Big data is intertwined with analytics: big data is the raw material, and analytics is the process of extracting value or insights from the raw material. Big data has traditionally lead analytics in the sense that data, in particular increasing volumes of data, has been the driving force requiring innovation in ways to extract value from data.
One of the innovators in big data and analytics was Google with their MapReduce algorithm and HDFX file system efforts, both of which were open-sourced in 2004. You may be more familiar with these innovations as “Hadoop,” now an ecosystem of services commercialized by the CloudEra.
Google also developed a feature, “Trends,” which enables users to see the popularity of search terms over time. And if we search on “big data” in Trends we can see it’s increase in popularity over time and what has happened since. Big data searches started an upward climb in May 2011, surpassing searches on machine learning in January 2012. If you’d like to know where the momentum came from, read the McKinsey & Company report “Big data: The next frontier for innovation, competition, and productivity.“ This report, published in May 2011, didn’t cause the flood of big data interest, but it certainly was well timed to market attention.
Since then, “big data” has tapered off in searches, surpassed again by “machine learning” in June of 2017. As information consumers, we experience this in the number of articles about machine learning and artificial intelligence, and the hype and promises from vendors. Which shouldn’t be taken as a sign of big data’s lack of importance. What we also see here is the relationship of data and analytics: first comes the data, then comes the need for insights in that data, in this case machine learning as an approach to gaining insights.
While machine learning may garner more searches at this point, big data isn't any less important. Industrial companies have been collecting big data—terabytes, petabytes, and zettabytes of sensor data—for decades. For as long as prices have been dropping for hardware, communications networks, storage systems, and processing power (aka, Moore’s Law), the decreasing costs of data generation have challenged then current systems to keep up. And the future holds even more data: the explosion of sensors and pervasive wireless networking systems (aka, IIoT, or Industrial Internet of Things) means big data, for manufacturing markets, is a past, present, and future fact.
The origin, language and use of big data.

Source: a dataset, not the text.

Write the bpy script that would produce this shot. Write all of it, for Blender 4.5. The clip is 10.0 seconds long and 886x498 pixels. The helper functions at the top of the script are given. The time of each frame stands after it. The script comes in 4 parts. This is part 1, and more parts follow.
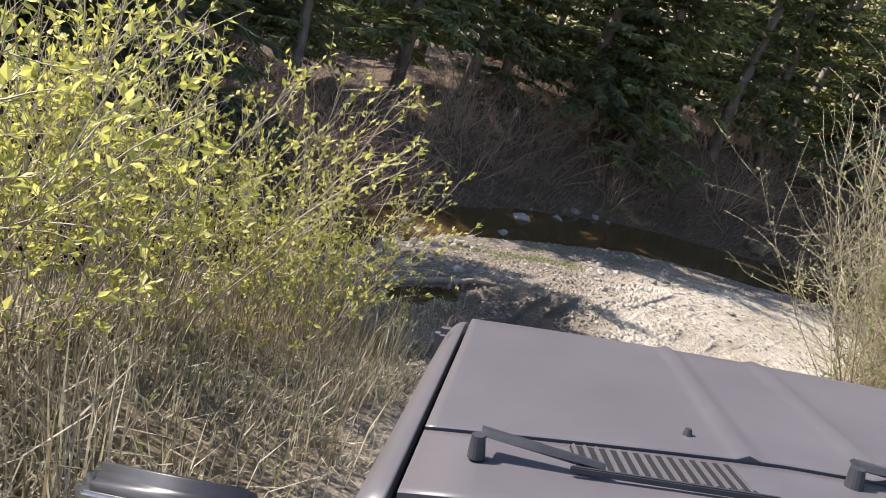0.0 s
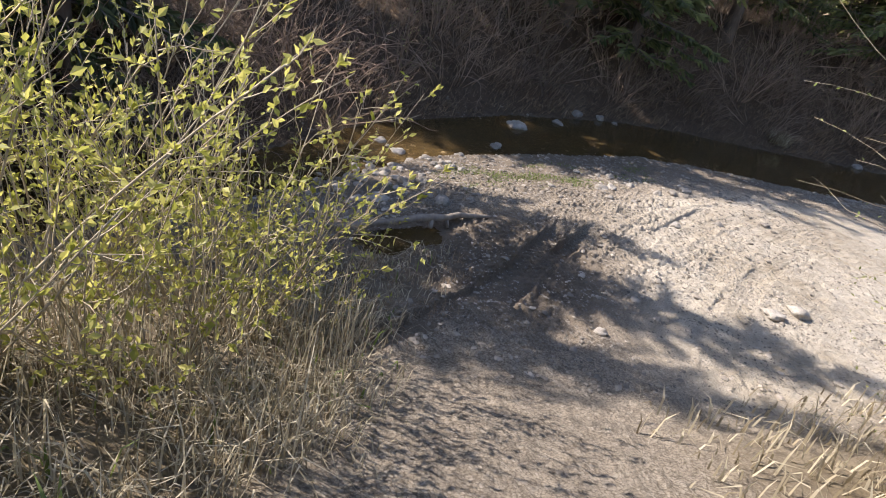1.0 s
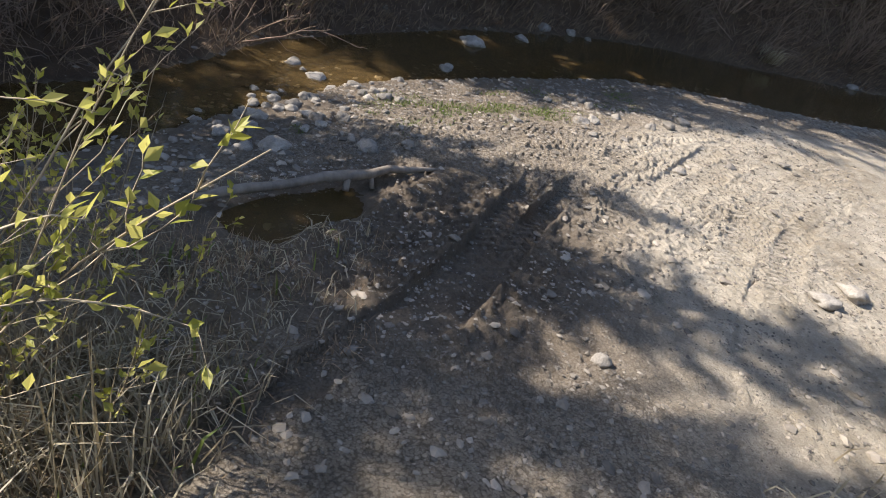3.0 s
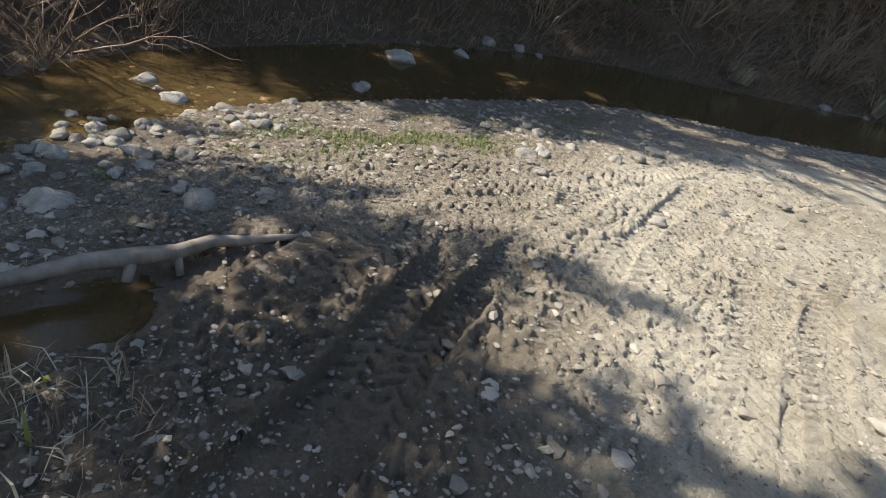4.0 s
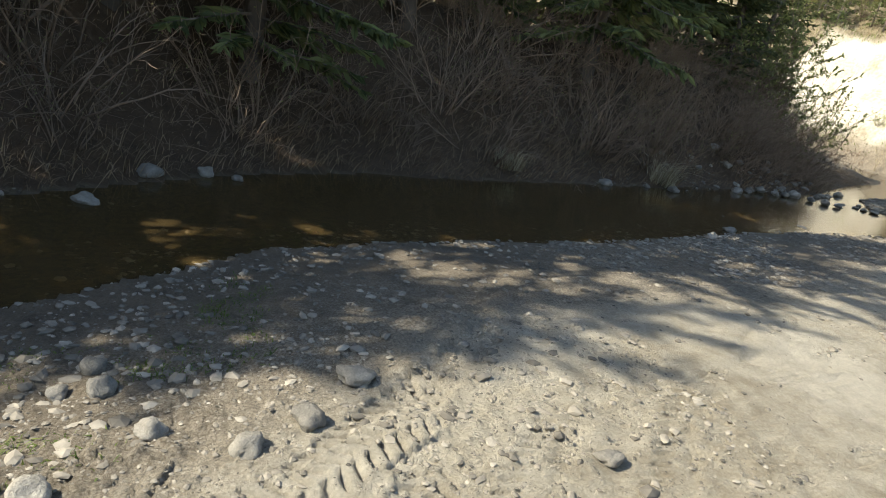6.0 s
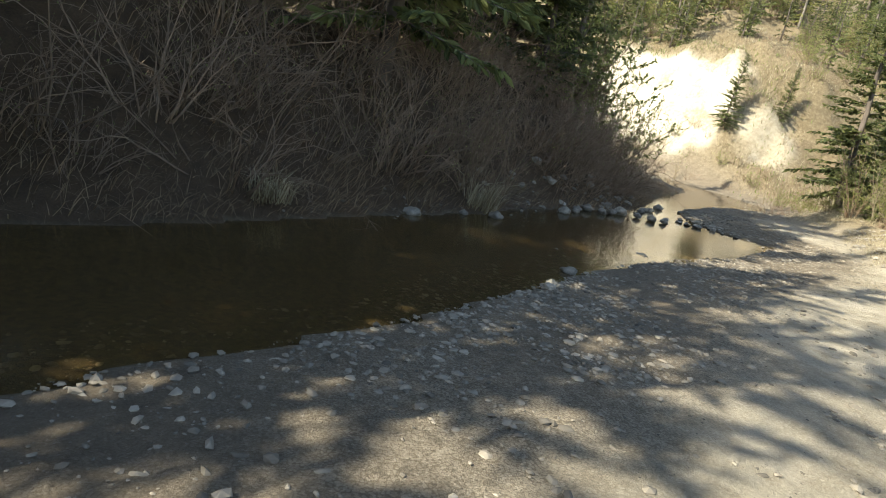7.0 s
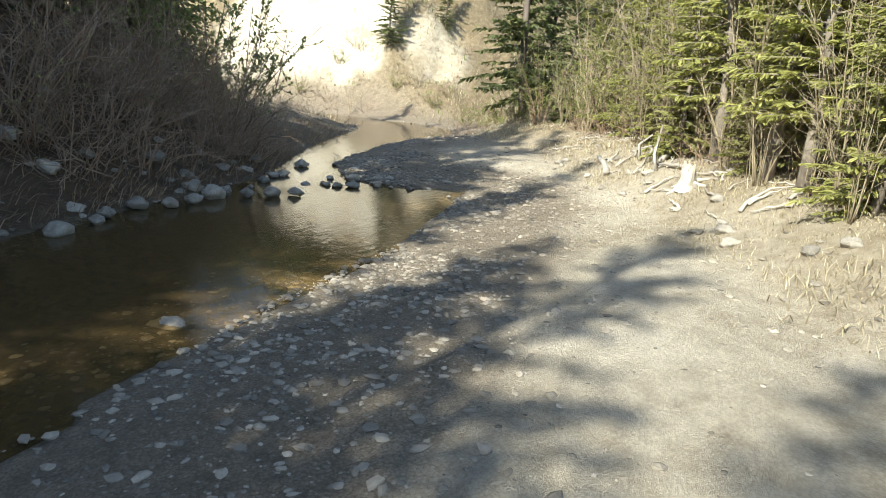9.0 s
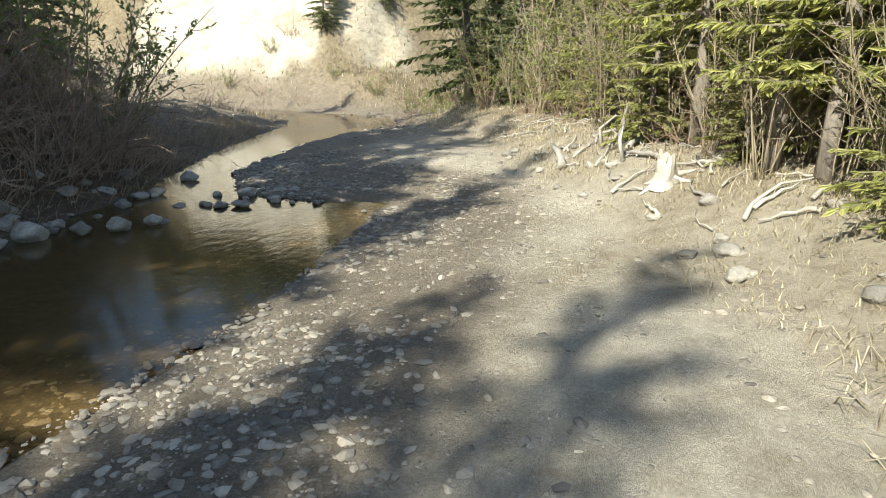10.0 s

Big data, the concept, is as old as computing. The ability to create more data than it was easy to store and use in analytics is simply a fact. This is because the pace of computing has always meant any new computing generation would struggle with innovation in the data generation abilities of new offerings within the time period of its useful life.
Big data, the words, is a well-researched issue. Who used it first, when and how? There is agreement that the first recorded use was by sociologist Charles Tilly, who wrote in a 1980 working paper “none of the big questions has actually yielded to the bludgeoning of the big-data people.” You need to decide for yourself if the usage matches your definition. You can read about the search for the roots of big data in the New York Times, and again, and from Gil Press, a writer for Forbes.
Big data, the definition, is agreed upon: Doug Laney, an analyst with the Meta Group (acquired by Gartner) first used the “3 v’s of big data” (volume, velocity, variety) in a report in February 2001, a decade before the broad recognition and searches for the term described earlier. Of course, some analyst firms like to add their own V words to the equation. Veracity, variability, and value, as three examples.
Finally, big data, as an accepted term, came in June 2013 when the Oxford English Dictionary added it to their list of recognized words.